--- BEGIN ---

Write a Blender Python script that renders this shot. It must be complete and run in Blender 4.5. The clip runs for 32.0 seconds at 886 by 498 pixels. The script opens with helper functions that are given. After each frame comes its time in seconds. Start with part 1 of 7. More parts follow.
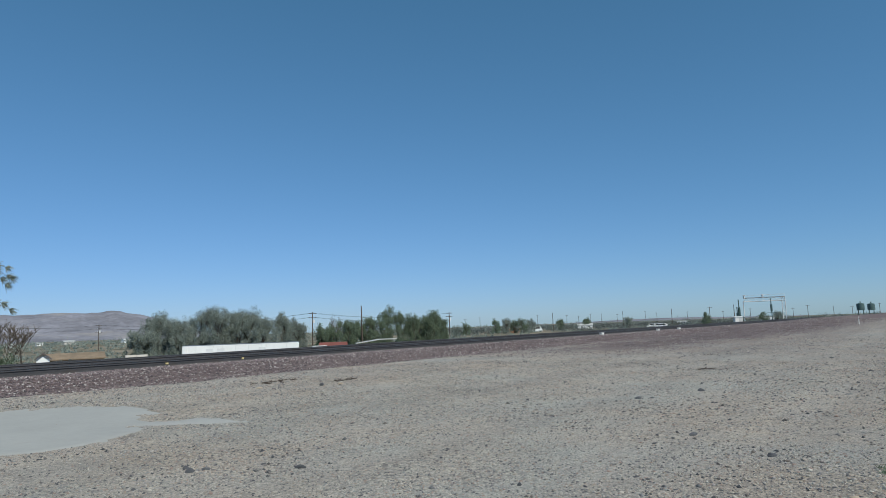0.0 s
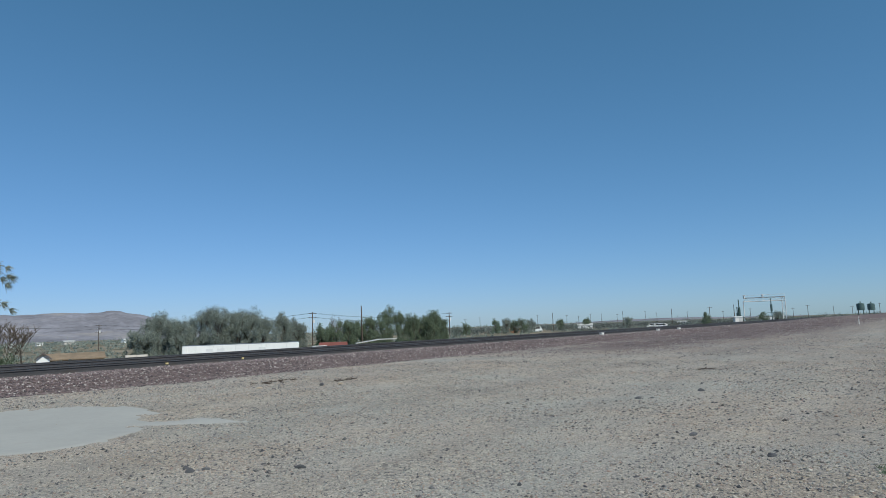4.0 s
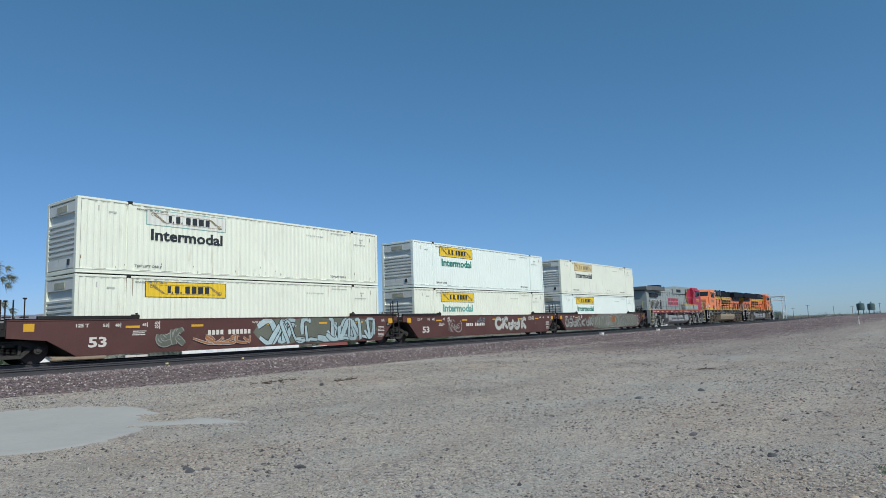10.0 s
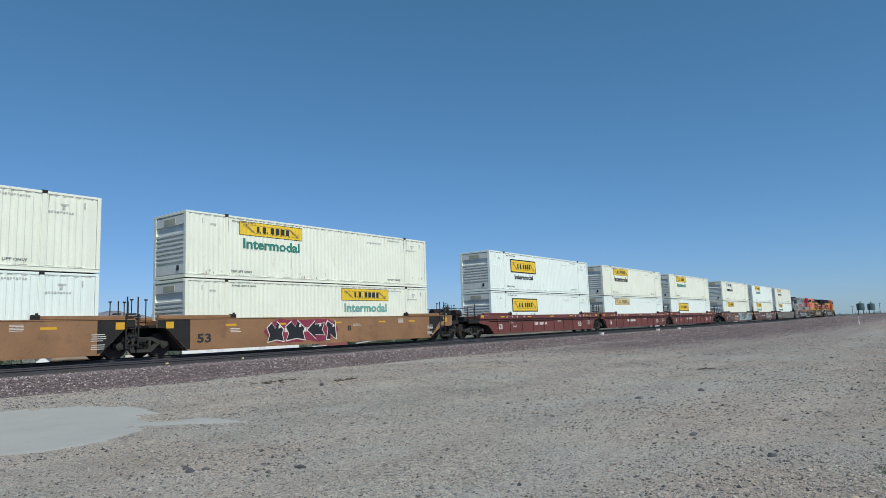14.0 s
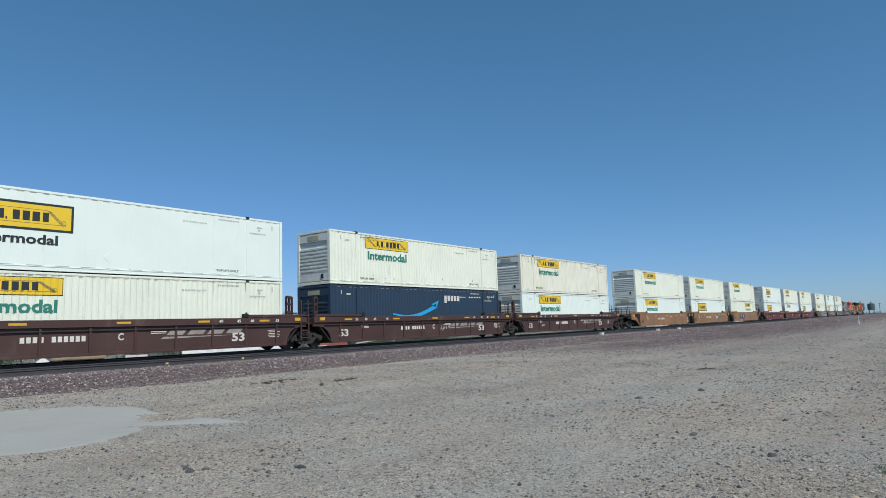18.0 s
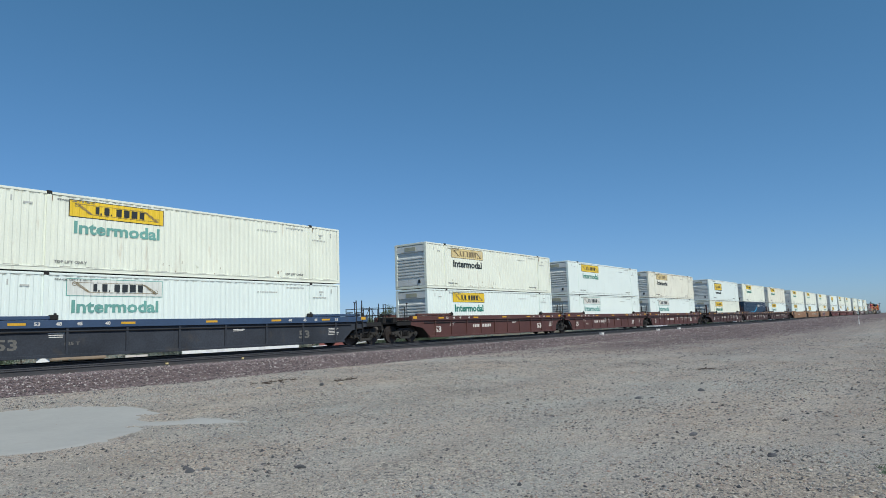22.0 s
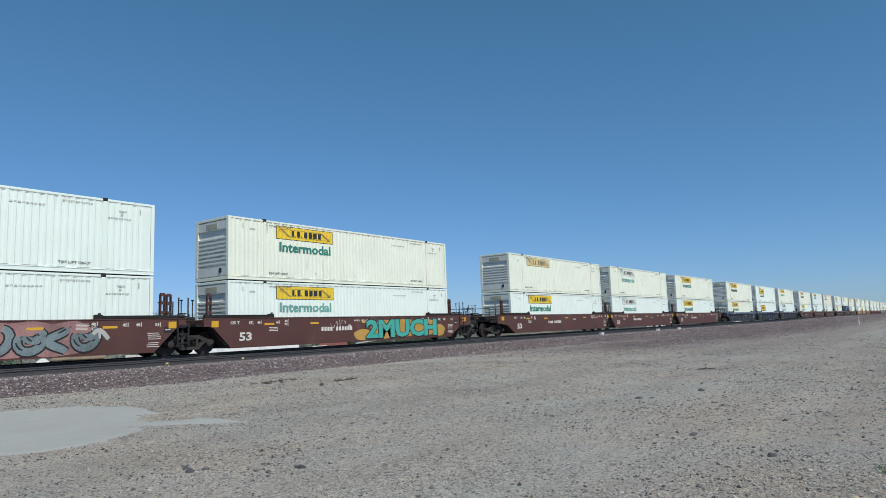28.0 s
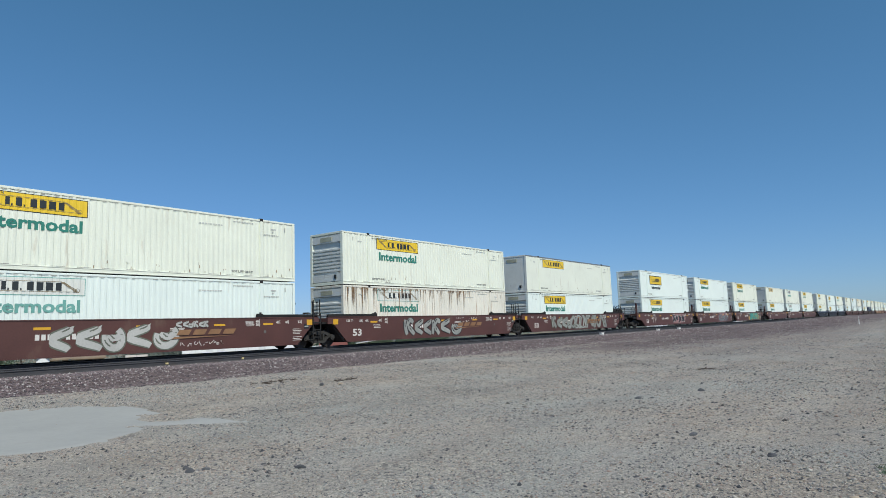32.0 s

--- END ---

> _Set problem_: Without the pictures, write out all of the material exactly.

> _Correct response_:
Write a Blender Python script that renders this shot. It must be complete and run in Blender 4.5. The clip runs for 32.0 seconds at 886 by 498 pixels. The script opens with helper functions that are given. After each frame comes its time in seconds. Start with part 1 of 7. More parts follow.
0.0 s
4.0 s
10.0 s
14.0 s
18.0 s
22.0 s
28.0 s
32.0 s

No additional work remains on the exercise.